## Start RECORDS FOR THIS EXERCISE

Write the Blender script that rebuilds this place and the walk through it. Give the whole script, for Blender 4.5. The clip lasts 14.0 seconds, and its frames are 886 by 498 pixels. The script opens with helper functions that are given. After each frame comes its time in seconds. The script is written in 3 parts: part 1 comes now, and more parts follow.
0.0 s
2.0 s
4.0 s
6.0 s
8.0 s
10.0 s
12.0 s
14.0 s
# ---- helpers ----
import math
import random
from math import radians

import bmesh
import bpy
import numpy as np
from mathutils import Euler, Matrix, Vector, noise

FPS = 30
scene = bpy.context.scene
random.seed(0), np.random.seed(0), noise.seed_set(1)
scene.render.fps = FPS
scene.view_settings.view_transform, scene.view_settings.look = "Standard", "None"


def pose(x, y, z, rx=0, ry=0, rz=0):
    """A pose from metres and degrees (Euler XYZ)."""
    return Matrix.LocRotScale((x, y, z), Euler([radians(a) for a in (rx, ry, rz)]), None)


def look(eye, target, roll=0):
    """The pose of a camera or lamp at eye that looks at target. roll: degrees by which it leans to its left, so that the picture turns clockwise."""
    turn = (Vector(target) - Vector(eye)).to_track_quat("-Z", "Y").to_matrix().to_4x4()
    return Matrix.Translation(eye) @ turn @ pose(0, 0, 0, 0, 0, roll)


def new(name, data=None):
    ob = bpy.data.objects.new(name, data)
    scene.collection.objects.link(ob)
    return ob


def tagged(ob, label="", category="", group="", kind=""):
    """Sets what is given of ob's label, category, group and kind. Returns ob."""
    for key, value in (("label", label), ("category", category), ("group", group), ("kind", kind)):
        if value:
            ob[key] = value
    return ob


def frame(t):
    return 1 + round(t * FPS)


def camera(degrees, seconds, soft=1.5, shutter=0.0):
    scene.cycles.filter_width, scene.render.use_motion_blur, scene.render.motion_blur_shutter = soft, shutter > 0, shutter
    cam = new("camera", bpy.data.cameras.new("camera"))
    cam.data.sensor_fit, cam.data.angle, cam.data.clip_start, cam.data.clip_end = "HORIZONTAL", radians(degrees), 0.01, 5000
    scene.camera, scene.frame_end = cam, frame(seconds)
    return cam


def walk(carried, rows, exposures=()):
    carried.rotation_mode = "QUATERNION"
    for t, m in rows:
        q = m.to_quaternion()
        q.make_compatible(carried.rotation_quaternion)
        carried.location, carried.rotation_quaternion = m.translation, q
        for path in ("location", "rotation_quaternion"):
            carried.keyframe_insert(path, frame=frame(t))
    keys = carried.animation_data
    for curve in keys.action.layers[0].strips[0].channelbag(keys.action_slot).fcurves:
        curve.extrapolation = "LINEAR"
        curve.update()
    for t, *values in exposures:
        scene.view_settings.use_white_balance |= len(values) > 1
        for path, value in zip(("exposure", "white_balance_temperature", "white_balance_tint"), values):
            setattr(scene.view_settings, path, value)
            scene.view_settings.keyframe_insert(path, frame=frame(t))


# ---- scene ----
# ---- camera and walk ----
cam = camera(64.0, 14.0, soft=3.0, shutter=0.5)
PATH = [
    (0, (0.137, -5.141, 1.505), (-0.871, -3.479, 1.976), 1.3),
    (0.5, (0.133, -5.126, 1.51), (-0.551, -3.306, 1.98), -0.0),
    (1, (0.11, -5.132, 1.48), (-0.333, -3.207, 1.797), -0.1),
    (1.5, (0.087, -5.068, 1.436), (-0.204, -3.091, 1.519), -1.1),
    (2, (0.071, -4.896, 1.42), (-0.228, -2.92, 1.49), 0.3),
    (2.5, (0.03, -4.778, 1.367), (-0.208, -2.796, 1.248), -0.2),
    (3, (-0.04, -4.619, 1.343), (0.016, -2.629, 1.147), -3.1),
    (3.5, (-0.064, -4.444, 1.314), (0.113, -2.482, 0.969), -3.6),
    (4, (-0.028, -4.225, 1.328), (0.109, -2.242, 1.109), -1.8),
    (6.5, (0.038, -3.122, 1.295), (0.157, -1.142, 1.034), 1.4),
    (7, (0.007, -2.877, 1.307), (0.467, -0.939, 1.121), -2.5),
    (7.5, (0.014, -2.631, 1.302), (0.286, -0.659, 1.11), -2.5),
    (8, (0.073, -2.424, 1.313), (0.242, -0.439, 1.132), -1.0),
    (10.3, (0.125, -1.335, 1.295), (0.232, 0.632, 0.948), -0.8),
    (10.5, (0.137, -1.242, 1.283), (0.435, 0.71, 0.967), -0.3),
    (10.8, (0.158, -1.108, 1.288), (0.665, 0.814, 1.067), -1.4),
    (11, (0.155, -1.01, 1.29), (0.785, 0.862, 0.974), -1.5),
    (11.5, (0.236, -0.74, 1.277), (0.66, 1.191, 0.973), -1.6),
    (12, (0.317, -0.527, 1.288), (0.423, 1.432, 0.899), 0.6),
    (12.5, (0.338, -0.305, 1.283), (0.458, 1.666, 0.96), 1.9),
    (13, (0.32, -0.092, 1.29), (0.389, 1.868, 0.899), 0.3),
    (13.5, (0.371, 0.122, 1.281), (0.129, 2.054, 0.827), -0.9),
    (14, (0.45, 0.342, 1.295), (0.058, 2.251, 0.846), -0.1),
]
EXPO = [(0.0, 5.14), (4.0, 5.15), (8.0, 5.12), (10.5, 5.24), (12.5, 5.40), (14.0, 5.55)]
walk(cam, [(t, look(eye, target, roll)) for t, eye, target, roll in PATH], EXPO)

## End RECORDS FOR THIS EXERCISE
## Start RECORDS FOR THIS EXERCISE

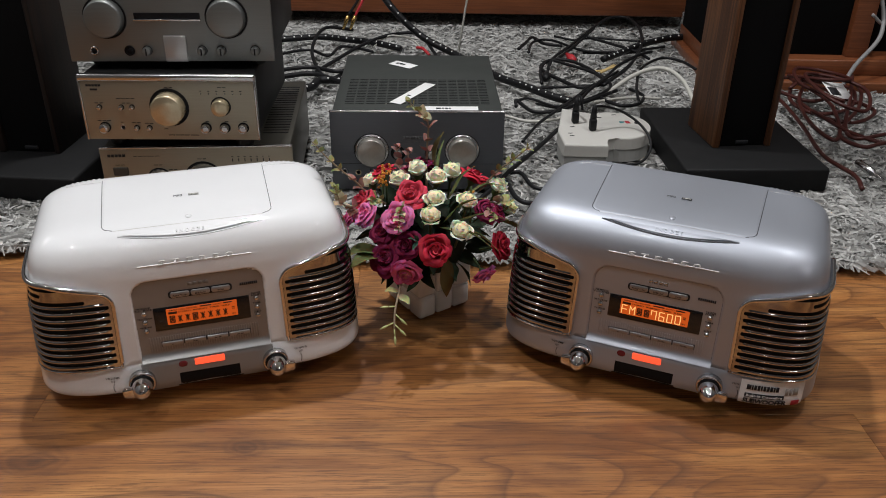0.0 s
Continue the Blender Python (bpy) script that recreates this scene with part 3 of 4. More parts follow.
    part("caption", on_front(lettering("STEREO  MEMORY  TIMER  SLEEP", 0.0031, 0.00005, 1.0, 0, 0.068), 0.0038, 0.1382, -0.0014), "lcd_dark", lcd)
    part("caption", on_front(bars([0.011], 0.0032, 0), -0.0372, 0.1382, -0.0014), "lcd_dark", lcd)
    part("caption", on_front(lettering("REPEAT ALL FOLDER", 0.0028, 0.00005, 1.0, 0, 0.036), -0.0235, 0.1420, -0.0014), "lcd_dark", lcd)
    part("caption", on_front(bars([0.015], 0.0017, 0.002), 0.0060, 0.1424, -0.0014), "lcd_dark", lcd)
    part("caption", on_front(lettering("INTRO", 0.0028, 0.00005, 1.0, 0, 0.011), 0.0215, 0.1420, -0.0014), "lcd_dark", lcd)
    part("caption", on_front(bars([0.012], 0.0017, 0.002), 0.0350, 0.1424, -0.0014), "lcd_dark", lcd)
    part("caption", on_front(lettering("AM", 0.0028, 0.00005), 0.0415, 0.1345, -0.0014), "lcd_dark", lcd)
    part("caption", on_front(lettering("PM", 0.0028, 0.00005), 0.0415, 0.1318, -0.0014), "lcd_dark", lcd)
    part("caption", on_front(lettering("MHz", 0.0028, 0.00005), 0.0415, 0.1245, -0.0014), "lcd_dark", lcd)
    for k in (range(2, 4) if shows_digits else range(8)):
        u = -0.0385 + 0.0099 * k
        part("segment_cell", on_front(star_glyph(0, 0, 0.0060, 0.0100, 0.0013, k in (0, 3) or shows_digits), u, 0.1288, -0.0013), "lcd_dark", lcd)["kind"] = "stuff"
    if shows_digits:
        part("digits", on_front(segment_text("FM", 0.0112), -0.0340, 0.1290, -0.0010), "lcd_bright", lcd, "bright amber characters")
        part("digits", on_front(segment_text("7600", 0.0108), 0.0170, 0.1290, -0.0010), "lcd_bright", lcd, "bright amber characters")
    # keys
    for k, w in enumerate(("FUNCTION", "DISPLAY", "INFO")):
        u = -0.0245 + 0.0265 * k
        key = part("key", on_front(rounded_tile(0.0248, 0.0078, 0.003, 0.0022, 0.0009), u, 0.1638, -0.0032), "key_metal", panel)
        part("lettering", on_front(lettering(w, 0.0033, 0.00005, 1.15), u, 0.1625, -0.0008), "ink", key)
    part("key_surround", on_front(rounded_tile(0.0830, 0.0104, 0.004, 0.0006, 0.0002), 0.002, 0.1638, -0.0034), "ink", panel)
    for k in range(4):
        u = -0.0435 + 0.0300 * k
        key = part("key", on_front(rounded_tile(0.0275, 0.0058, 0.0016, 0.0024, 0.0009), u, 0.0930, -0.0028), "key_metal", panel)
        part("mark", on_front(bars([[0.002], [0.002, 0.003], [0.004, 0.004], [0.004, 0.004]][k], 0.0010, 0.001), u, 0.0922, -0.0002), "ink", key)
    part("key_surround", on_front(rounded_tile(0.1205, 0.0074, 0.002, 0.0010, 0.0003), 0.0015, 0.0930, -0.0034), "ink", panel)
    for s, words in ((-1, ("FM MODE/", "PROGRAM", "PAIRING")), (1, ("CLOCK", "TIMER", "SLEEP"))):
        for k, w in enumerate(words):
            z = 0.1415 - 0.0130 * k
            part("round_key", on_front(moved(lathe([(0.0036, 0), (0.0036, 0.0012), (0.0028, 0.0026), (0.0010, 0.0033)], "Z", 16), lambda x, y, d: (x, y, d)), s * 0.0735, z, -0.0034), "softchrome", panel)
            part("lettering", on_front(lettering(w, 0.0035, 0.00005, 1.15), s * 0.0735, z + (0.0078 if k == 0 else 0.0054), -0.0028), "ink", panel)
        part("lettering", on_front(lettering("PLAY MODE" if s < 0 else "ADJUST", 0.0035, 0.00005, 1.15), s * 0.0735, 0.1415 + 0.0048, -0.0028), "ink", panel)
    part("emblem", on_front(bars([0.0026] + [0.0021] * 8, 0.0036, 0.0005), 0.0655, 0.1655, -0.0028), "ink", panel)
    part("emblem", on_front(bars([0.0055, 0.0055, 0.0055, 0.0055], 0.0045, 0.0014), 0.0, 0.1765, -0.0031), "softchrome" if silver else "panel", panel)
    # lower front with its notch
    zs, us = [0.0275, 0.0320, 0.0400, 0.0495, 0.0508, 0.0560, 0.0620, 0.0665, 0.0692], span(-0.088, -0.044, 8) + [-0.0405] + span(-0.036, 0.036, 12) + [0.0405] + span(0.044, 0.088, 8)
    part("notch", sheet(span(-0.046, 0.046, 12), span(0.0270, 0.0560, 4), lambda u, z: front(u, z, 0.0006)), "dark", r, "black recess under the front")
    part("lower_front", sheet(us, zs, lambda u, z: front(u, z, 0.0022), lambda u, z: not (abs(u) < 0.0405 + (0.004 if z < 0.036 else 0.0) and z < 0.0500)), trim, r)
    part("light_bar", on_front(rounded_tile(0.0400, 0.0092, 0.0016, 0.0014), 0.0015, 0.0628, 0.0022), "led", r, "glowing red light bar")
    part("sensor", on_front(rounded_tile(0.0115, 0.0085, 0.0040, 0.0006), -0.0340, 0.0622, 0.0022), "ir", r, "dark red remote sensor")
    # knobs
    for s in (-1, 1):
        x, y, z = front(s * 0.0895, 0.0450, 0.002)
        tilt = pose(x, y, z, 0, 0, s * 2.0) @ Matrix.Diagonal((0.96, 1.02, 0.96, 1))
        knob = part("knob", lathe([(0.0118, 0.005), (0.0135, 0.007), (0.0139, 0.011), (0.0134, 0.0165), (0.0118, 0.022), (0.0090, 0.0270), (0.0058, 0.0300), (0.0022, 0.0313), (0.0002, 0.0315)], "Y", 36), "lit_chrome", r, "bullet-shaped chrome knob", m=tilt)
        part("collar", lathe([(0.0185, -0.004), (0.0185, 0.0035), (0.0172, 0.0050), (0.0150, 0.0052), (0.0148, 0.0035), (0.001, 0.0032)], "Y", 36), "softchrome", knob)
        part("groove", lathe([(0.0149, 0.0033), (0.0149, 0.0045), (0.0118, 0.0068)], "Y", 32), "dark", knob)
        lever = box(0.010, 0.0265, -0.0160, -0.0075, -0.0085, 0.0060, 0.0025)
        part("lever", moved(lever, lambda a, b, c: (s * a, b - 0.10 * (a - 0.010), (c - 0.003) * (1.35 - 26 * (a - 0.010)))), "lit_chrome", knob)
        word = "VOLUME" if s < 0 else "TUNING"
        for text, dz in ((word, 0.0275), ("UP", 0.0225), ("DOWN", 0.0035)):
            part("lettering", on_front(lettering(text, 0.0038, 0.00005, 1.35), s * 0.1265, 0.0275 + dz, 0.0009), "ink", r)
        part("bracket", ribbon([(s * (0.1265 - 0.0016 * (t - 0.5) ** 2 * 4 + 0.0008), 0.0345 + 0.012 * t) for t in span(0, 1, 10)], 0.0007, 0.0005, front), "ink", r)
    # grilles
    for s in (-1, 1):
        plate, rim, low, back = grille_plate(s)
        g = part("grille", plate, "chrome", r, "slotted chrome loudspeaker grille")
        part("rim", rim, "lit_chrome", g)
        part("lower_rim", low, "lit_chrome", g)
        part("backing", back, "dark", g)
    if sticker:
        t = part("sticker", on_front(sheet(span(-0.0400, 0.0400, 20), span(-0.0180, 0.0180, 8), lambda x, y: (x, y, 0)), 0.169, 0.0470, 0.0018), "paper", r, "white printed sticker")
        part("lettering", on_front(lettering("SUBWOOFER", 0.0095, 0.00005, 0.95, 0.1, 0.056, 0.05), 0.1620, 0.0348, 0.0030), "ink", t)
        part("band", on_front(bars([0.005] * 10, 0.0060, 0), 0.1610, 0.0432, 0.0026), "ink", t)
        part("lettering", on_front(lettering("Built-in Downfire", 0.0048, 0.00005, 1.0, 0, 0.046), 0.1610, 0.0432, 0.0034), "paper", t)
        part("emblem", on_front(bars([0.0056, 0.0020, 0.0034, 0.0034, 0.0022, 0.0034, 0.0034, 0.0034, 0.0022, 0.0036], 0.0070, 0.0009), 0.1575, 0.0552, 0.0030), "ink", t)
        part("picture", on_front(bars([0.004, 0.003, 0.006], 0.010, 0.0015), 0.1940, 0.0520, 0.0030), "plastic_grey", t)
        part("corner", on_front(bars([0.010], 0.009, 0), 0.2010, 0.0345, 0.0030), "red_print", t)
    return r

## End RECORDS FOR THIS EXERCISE

**TASK TO COMPLETE**
Tally the lines in these entries that have the string "exposures" in them, then answer with the count and nothing else.

**RESULT OF THE EXERCISE**
2